Coefficients of the expansion of $(x+a)^2$ makes a perfect square?!

Question

I have no idea how this thought popped into my mind, but I noticed that the coefficients of $(x+1)^2$, when expanded, makes a perfect square. No, I am not talking about adding them (although that works too). Let me show you what I mean $$(x+1)^2=1x^2+2x+1$$ The coefficients are $1$, $2$, and $1$. Literally combining them into one big number makes $121$, which is a perfect square. This works for any terms $(x+a)^2$, provided that $a\in \mathbb N, \ a \le 9$. For example, $(x+3)^2=x^2+6x+9$, where the coefficients are $1$, $6$, $9$. When mashed together into one number, it makes $169$, which is $13^2$. I find this to be very interesting, and am wondering if there is a reason behind why this happens. Can someone please explain this to me?
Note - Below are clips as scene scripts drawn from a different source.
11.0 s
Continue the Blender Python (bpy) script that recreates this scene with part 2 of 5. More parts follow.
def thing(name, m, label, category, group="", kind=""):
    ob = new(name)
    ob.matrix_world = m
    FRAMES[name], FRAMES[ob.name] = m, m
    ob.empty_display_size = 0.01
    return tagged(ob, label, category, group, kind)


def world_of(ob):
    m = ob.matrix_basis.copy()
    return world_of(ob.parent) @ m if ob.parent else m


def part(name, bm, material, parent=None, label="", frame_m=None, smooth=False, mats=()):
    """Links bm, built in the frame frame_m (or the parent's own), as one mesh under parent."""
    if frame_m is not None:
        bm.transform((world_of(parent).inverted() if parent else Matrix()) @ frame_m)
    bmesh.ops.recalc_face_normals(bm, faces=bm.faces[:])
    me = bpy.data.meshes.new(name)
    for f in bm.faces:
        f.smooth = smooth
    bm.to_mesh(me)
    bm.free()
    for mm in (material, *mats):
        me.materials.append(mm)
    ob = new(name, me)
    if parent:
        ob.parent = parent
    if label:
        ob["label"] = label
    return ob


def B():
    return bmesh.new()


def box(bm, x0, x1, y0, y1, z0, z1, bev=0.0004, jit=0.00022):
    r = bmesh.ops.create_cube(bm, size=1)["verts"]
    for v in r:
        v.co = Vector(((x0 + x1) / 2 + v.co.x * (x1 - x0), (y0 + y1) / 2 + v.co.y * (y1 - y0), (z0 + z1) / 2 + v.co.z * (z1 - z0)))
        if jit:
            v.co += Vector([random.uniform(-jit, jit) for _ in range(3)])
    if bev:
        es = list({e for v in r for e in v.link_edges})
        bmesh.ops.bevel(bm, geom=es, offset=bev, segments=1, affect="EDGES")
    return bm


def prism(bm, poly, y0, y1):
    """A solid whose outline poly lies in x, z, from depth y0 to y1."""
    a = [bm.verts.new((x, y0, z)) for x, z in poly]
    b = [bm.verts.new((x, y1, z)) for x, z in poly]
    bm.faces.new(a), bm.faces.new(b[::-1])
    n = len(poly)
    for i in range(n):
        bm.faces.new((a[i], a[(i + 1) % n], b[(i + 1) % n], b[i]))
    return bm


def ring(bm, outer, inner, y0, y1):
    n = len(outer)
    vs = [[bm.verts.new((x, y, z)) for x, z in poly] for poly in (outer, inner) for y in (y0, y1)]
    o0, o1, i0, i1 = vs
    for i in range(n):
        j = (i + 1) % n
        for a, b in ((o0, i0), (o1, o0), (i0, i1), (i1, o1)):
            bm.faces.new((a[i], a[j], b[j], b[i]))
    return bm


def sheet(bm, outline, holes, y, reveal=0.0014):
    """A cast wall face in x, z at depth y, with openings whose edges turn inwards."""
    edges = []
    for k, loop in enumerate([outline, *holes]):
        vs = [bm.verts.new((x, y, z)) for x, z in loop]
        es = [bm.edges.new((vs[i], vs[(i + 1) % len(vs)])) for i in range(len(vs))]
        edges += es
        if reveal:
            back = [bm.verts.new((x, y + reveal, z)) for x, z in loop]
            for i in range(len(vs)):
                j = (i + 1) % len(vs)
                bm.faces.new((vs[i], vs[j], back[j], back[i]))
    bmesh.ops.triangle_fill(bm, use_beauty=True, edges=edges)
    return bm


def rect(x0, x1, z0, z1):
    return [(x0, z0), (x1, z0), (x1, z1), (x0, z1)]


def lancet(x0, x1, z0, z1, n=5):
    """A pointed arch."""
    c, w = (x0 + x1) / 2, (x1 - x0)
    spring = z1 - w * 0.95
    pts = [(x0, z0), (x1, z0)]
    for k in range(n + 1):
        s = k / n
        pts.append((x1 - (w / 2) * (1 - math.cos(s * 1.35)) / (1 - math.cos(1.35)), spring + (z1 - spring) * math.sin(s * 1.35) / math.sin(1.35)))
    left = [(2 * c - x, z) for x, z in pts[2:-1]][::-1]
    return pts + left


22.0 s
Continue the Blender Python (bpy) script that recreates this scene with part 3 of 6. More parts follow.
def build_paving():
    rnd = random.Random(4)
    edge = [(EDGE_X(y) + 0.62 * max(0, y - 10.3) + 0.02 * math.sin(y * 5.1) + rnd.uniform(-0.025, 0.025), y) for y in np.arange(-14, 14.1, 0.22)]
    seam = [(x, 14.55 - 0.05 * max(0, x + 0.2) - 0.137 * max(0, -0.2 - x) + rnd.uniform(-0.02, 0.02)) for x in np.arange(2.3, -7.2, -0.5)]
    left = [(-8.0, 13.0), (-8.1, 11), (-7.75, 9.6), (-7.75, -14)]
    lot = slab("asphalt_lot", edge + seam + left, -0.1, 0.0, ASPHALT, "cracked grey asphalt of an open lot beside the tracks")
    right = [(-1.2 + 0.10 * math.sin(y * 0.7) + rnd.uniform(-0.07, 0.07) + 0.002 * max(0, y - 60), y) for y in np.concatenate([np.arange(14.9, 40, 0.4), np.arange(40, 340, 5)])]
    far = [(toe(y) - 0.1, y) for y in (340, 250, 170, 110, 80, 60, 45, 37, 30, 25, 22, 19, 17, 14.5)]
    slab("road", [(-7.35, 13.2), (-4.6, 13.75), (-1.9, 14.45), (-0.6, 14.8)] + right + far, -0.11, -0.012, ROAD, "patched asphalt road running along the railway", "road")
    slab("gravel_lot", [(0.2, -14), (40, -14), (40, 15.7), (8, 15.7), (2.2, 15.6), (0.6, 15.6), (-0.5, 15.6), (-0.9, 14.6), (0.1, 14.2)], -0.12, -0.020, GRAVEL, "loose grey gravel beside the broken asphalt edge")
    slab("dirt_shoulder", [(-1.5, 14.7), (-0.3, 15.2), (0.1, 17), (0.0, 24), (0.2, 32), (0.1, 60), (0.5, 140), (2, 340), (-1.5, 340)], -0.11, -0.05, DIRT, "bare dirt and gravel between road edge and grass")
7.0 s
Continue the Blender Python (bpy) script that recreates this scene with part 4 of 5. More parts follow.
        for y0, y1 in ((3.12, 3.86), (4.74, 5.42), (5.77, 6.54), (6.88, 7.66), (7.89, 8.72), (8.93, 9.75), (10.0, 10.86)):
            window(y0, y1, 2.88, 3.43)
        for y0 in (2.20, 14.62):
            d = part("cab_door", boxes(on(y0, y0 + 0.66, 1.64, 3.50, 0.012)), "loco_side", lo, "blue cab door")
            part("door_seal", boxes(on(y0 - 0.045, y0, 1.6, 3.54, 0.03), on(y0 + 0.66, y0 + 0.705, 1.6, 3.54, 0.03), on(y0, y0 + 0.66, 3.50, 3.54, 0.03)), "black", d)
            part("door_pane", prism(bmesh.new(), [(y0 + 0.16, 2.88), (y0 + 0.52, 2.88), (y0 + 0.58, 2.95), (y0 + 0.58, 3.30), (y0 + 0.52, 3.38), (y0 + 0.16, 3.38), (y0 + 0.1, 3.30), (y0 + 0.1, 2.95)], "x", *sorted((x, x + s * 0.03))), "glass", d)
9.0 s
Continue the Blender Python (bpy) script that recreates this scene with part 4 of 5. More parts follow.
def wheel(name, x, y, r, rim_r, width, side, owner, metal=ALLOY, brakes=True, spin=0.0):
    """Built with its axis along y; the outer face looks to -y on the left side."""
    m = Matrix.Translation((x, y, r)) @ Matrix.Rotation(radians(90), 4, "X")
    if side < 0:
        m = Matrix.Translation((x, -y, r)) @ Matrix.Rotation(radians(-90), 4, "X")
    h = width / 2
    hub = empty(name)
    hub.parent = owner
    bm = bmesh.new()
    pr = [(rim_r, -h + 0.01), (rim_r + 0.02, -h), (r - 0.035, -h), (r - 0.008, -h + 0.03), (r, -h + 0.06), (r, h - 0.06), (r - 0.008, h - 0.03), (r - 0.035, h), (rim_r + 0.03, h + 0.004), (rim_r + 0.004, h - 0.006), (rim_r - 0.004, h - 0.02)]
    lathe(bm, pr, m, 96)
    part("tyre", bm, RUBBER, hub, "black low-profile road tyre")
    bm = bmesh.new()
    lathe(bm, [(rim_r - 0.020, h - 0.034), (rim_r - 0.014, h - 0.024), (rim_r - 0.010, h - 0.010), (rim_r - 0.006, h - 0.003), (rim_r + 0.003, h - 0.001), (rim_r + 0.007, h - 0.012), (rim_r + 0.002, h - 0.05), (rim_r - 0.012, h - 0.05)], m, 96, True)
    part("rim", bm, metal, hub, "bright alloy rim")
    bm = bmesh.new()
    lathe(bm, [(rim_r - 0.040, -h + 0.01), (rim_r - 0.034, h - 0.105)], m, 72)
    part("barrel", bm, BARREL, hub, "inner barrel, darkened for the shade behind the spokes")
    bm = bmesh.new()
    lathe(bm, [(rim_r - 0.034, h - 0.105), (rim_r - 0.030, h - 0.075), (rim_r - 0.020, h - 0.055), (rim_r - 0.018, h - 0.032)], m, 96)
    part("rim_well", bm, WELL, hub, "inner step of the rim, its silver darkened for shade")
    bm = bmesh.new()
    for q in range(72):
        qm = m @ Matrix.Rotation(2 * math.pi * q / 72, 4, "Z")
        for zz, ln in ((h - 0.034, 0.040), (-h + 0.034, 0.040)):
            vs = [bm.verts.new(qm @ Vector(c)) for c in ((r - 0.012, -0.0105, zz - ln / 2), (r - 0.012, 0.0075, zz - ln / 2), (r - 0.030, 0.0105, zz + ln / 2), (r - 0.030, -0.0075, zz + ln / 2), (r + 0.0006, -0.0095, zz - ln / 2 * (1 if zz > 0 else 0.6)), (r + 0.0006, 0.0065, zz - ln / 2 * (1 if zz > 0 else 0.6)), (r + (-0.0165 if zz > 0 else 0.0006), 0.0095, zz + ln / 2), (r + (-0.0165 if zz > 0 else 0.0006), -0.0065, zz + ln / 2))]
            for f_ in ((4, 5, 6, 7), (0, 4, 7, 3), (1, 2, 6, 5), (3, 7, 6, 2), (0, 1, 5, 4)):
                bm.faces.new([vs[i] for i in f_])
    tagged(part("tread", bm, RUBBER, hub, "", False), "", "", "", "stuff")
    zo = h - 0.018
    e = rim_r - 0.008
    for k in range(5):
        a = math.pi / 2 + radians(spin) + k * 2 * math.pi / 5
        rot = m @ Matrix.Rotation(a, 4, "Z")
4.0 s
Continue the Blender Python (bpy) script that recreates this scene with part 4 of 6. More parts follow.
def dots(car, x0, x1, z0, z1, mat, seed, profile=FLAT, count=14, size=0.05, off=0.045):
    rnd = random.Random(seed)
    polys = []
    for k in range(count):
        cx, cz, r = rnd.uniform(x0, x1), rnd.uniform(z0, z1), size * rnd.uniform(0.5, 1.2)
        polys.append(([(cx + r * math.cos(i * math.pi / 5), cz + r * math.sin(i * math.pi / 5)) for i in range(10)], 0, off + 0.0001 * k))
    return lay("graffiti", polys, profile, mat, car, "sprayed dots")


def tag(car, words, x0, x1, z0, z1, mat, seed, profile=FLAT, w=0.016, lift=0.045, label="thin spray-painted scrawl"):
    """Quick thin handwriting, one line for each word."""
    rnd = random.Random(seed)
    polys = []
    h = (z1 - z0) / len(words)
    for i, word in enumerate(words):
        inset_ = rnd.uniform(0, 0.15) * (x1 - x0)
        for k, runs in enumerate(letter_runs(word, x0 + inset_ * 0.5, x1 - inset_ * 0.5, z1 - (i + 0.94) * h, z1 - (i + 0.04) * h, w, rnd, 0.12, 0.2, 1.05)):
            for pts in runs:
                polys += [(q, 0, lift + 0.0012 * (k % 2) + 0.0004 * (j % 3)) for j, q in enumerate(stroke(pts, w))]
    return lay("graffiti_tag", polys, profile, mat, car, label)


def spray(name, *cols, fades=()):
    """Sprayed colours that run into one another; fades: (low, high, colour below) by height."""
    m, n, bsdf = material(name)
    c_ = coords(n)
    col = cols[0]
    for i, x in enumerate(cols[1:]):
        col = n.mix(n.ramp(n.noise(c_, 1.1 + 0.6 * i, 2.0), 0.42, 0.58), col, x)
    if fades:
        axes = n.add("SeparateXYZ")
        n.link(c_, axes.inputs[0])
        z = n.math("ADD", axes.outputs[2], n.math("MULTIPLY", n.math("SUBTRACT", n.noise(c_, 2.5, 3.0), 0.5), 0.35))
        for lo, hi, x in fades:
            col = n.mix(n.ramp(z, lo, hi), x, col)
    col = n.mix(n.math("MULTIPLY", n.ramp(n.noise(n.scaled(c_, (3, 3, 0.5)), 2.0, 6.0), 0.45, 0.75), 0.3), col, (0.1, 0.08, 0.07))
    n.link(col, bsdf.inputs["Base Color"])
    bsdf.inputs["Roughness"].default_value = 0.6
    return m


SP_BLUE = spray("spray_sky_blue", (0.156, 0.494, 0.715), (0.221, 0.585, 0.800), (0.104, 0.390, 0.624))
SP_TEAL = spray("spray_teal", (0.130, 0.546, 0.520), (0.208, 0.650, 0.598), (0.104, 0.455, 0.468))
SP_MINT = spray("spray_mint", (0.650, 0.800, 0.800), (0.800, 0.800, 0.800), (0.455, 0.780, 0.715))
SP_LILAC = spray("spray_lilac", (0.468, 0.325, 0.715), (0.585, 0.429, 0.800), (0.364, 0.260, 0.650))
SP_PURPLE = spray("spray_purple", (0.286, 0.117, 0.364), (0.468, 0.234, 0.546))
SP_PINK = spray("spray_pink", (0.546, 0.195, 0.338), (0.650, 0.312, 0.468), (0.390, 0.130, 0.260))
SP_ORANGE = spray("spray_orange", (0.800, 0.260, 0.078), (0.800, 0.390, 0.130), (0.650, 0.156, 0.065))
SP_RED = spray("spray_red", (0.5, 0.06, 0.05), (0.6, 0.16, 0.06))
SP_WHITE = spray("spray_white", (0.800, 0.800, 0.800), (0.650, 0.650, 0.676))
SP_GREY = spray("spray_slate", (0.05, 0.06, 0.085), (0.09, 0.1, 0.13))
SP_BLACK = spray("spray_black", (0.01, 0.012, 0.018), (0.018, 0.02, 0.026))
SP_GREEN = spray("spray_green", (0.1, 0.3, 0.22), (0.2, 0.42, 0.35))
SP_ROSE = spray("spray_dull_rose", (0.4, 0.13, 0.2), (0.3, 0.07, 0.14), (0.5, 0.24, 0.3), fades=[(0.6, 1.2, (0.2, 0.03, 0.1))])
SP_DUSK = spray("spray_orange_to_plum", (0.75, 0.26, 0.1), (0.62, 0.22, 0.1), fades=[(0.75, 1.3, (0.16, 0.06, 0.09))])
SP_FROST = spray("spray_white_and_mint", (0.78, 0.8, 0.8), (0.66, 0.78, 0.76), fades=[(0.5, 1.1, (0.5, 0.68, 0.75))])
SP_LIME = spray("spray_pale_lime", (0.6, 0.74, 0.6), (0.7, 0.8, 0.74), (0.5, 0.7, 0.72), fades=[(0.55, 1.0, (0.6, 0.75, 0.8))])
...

Thanks

Answer 1

This is because if you set $x=10$, you are getting $(10+a)^2 = 100+20a+a^2$, which is always a perfect square for integer values of $a$.

When $1\leq a\leq 4$ we set $x=10$ because by adding the components (ie: $100+40+4=144$ for $a=2$), we are literally just constructing a number from its digits.

But when $5 \leq a \leq 9$ we need to set $x=100$ because the middle term $20a$ is now a 3-digit number and again, by adding the numbers, we are pretty much just adding up the digits.

For example, $(100+6)^2 = 10000 + 1200 + 36 = 11236$, which is a perfect square of course.